[Direction]
Copy each line of the records that holds the string "frame".

-- begin Dataset extract --

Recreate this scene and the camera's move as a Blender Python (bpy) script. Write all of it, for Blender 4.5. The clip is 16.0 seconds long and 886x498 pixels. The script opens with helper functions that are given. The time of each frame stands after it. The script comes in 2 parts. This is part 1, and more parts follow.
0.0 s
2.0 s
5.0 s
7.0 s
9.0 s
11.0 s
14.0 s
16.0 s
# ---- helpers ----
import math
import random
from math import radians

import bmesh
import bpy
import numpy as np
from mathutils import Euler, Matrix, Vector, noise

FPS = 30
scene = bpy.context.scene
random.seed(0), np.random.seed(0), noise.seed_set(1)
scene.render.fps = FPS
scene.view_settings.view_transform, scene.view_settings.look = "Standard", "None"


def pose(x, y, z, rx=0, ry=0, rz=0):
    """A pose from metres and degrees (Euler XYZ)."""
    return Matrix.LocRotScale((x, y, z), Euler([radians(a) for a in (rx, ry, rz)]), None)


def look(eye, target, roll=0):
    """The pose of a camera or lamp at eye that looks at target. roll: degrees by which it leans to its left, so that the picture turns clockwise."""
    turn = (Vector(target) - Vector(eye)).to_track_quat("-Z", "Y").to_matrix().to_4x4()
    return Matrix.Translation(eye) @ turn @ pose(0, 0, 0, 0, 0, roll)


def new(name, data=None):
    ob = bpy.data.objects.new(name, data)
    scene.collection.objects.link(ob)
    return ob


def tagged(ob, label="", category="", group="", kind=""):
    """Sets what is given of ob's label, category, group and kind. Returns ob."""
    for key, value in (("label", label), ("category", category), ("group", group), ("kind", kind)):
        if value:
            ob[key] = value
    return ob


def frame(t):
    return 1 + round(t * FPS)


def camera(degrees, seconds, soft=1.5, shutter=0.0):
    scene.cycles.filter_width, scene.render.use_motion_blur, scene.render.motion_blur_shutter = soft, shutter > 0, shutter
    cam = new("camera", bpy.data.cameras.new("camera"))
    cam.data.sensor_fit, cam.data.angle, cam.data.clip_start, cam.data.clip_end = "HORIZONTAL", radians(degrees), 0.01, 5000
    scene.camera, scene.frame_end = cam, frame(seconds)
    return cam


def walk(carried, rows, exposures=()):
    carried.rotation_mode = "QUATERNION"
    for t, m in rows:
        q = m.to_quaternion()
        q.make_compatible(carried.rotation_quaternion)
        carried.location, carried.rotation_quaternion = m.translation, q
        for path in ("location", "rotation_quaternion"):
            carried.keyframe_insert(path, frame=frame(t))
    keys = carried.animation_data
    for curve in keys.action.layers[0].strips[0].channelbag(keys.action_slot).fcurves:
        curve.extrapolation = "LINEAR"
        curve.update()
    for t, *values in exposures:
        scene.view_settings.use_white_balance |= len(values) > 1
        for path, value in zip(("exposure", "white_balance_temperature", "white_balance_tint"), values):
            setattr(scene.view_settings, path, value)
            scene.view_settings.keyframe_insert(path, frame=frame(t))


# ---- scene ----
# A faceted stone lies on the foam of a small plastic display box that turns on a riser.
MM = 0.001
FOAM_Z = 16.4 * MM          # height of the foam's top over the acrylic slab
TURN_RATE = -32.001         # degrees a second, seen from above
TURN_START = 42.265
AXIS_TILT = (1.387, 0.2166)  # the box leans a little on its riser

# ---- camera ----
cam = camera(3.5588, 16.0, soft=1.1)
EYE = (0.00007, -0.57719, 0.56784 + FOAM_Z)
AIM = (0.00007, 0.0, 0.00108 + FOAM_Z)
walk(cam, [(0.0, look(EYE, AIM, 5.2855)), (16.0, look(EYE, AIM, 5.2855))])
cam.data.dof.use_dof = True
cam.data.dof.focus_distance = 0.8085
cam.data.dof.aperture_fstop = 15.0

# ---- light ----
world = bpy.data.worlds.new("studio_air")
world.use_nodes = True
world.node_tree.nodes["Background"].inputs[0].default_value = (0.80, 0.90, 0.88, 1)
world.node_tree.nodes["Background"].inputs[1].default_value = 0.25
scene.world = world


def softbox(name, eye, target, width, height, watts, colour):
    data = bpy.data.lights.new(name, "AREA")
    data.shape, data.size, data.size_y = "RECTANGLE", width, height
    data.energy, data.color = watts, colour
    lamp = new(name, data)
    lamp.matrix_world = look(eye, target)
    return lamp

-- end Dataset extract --
-- begin Dataset extract --

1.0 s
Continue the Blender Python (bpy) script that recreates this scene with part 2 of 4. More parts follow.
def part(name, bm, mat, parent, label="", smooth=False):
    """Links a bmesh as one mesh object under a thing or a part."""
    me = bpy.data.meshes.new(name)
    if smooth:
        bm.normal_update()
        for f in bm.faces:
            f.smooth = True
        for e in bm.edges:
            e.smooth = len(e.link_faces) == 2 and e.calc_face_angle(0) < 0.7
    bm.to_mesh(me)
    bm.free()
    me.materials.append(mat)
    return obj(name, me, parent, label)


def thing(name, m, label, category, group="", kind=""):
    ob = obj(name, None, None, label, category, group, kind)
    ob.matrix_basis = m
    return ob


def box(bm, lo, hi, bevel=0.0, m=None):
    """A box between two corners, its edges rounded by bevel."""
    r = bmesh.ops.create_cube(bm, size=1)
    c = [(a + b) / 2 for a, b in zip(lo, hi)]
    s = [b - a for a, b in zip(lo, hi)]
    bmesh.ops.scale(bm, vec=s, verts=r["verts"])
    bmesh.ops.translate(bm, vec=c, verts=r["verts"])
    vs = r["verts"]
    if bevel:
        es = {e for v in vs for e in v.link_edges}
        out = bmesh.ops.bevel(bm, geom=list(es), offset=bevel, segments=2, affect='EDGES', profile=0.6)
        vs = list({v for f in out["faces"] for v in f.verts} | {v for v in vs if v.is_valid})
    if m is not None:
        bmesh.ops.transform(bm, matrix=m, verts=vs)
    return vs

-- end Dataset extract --
-- begin Dataset extract --

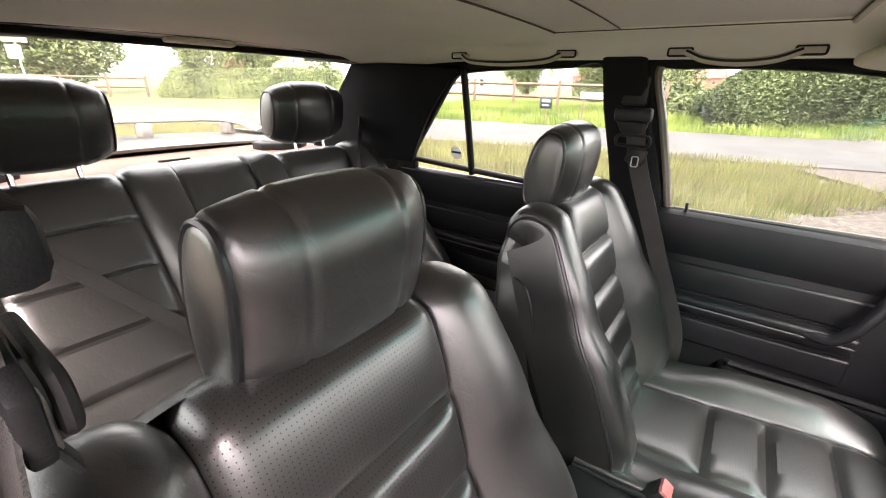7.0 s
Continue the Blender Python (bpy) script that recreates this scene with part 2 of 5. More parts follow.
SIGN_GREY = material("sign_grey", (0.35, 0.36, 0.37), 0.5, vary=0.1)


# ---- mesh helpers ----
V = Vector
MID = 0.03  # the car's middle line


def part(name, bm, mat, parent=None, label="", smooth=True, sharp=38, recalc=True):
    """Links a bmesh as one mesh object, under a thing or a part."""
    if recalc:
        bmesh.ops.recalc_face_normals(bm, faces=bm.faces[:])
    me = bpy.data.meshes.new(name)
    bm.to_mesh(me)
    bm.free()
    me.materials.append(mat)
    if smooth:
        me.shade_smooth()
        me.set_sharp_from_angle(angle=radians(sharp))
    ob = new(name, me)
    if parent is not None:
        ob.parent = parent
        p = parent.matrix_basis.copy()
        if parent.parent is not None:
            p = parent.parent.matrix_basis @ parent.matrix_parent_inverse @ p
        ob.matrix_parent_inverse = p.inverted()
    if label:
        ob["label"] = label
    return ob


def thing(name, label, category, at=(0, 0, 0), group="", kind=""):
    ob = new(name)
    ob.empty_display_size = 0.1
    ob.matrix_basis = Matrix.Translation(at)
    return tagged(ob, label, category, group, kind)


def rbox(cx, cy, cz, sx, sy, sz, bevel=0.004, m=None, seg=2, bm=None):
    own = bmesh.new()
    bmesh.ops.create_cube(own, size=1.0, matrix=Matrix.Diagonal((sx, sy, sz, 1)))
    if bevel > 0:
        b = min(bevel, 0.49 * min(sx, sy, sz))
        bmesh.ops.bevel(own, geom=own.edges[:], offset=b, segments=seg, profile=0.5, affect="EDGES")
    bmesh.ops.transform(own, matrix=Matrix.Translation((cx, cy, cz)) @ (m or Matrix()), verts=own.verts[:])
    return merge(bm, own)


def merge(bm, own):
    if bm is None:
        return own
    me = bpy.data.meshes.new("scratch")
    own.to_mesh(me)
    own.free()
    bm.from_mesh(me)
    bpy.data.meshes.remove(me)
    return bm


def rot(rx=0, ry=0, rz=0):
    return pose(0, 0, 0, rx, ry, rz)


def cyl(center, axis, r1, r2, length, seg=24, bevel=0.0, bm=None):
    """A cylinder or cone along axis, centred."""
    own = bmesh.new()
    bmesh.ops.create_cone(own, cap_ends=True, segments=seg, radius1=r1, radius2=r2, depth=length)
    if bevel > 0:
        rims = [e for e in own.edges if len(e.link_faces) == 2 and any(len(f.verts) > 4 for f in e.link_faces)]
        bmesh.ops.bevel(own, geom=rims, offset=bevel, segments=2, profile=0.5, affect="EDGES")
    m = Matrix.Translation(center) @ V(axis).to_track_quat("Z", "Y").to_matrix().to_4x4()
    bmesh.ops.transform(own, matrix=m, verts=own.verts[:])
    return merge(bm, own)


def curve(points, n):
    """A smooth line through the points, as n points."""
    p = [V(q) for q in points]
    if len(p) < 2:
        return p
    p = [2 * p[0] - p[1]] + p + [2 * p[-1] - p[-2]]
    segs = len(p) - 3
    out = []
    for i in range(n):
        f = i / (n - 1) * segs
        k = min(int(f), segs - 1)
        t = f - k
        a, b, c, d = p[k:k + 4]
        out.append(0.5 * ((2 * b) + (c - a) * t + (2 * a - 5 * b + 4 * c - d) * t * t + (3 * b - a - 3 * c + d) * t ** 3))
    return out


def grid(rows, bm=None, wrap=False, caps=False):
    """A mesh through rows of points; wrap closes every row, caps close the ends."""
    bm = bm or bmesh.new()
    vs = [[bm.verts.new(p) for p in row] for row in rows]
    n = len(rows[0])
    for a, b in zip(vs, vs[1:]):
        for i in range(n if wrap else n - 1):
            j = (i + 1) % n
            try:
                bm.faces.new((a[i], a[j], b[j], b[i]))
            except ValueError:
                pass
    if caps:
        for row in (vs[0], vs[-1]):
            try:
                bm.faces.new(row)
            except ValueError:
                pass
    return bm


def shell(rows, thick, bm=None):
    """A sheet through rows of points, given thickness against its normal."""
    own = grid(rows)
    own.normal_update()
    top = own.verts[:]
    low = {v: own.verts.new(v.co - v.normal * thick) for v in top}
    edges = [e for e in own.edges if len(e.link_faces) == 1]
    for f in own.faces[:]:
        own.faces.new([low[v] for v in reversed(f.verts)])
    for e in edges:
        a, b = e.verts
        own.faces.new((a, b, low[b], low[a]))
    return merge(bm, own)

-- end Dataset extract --

[Output for this task]
Recreate this scene and the camera's move as a Blender Python (bpy) script. Write all of it, for Blender 4.5. The clip is 16.0 seconds long and 886x498 pixels. The script opens with helper functions that are given. The time of each frame stands after it. The script comes in 2 parts. This is part 1, and more parts follow.
def frame(t):
    scene.camera, scene.frame_end = cam, frame(seconds)
            carried.keyframe_insert(path, frame=frame(t))
            scene.view_settings.keyframe_insert(path, frame=frame(t))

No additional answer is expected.